"I was living in Lexington at the time I started doing this (with Montgomery Gentry). Eddie moved to Danville. He and I had become really good friends at that point. He was like, 'Man, I am telling you. You will love it over here in Danville,'" Garrett said. "I moved over there to be closer to my son because his mother lives over in that area. But I absolutely love it and will probably be there until I am gone. Eddie always told me he how much he loved it, and I fell in love with it the same way he did."
He appreciates the way fans here respect his privacy when he's back in town, too. He says he knows many more fans recognize Montgomery than do him, but he says Danville is "awesome" about letting them both lead a normal life when they are home.
"They (fans) will say, 'Hi, how you doing, where have you been, where are you going next' and that kind of thing. It is just a great place to be," Garrett said. "I love seeing the Boyle County line when I am coming back home. We spend a lot of time in big cities. I am not a city boy at all. I like to get back in here."
Lifelong music interest
Garrett has always loved music.
"I really didn't give myself any options to do anything else," he said. "My family used to get together on the front porch after church every Sunday and play Bluegrass music."
He said most of his family, especially on his mother's side, could play an instrument. He says he can "dabble" with a few other instruments, including the banjo and mandolin.
"Once I discovered the guitar, I just stayed with it. I would always sit down and dabble with anything that will make noise, but the guitar is what I love to play," Garrett said.
Still, he never envisioned joining a group that would be as successful as Montgomery Gentry is when he left Prestonsburg to play music in Lexington. His break came when his band was playing in a contest in Lexington Gentry judged about 12 or 13 years ago.
"It just so happened our band won and Troy voted for us. I ran into him six or seven months later at Comedy Off Broadway. I went over to speak to him and he said, 'I remember you, don't I?' We met, became buddies and started playing a lot together."
When Gentry and Montgomery decided to put together their own band, Gentry told Montgomery he had a guitar player he needed to hear.
"Once I heard Bo play, I knew we had to have him with us," Montgomery said. "He was special."
When they asked Garrett to join them, he quickly accepted.
"I said I would love to do it and we have just been hanging out and playing music ever since.
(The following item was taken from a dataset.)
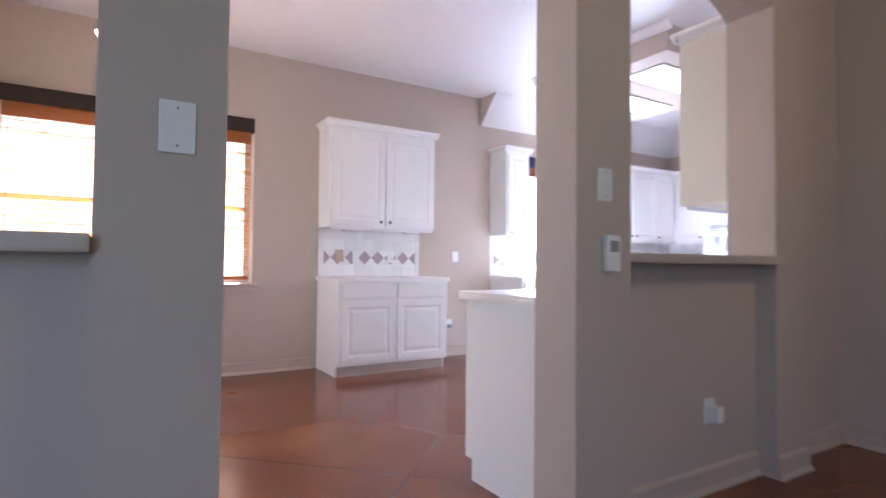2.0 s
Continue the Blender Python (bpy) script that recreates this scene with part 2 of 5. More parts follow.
PALEGL = paint("pale_oven_glass", (0.26, 0.27, 0.32), 0.1, 0.1, 4, 30, 0.0)
DARKGL = paint("dark_appliance_glass", (0.10, 0.105, 0.11), 0.08, 0.1, 4, 30, 0.0)
BLACK = paint("black_plastic", (0.015, 0.015, 0.018), 0.3, 0.1, 20, 60, 0.02)
GREY = paint("grey_slot", (0.25, 0.25, 0.27), 0.5, 0.1, 20, 60, 0.02)
NAVY = paint("dark_navy_fabric", (0.012, 0.014, 0.042), 0.9, 0.15, 30, 300, 0.3)
ESPRESSO = paint("espresso_fabric", (0.030, 0.018, 0.014), 0.9, 0.15, 30, 300, 0.3)
FRAME = paint("almond_window_vinyl", (0.62, 0.57, 0.50), 0.4, 0.03, 5, 60, 0.02)
FLOOR = stained_concrete()
GLASS = clear_glass()
FROST = translucent("frosted_glass", (0.85, 0.85, 0.85), (0.95, 0.95, 0.95), 0.8, 0.3)
REED = translucent("woven_reed", (0.45, 0.17, 0.04), (0.90, 0.37, 0.07), 0.5, island=True)
REEDRED = paint("red_brown_reed", (0.20, 0.055, 0.025), 0.6, 0.3, 60, 200, 0.4)
REEDDARK = paint("rolled_reed", (0.38, 0.115, 0.024), 0.6, 0.3, 60, 200, 0.4)
STAINED = translucent("amber_glass", (0.75, 0.30, 0.04), (0.95, 0.45, 0.08), 0.7, 0.2)
MAHOG = wood("mahogany", (0.06, 0.016, 0.010), (0.13, 0.035, 0.020))
FANWOOD = wood("dark_fan_blade", (0.012, 0.006, 0.004), (0.03, 0.014, 0.009))
STONE = paint("red_brown_slate", (0.115, 0.042, 0.032), 0.35, 0.35, 9, 70, 0.3)
MANTEL = paint("distressed_cream_mantel", (0.66, 0.60, 0.53), 0.6, 0.14, 18, 120, 0.3)
FIREBLACK = paint("firebox_black", (0.012, 0.012, 0.012), 0.8, 0.2, 10, 80, 0.2)
BROWNWALL = paint("brown_dining_paint", (0.21, 0.125, 0.065), 0.5, 0.05, 1.5, 90, 0.1)
GREENWALL = paint("sage_niche_paint", (0.46, 0.47, 0.36), 0.6, 0.04, 2, 90, 0.1)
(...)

That is when Montgomery Gentry got started," said Garrett, who still remembers rehearsing in the basement at Gentry's mother's house.
"I always wanted to play at this level, but it is like it never will happen. You start to think that, but thanks to these guys I was able to make it to this level just backing them up."
Recently the group played again at Nashville's Grand Ole Opry where they showcased their latest No. 1 single, "Lucky Man," as well as another song, "What Do You Think About That," which they hope will climb to No. 1.
"The first time we ever played the Grand Ole Opry, I was a nervous wreck," Garrett said.
Even though it is not the original site where many of country music's biggest stars performed, the new site still has a piece of the original set at center stage to remind performers of country music's history.
"It's very cool to play there and is always going to be special. You have to appreciate what it is and has been for years," Garrett said.
Garrett certainly appreciates his relationship with Montgomery and Gentry.
"Eddie and I have become really good friends. He is probably one of the best friends I have, or have ever had," Garrett said. "He is an easy guy to work with. You don't feel like you are working for your boss. You feel like you are working with your friend. In this business, that is very unusual to come by.
"He is always going to be a country boy at heart no matter how big it gets. I have noticed that the bigger things get, Eddie acts same way as he did back then."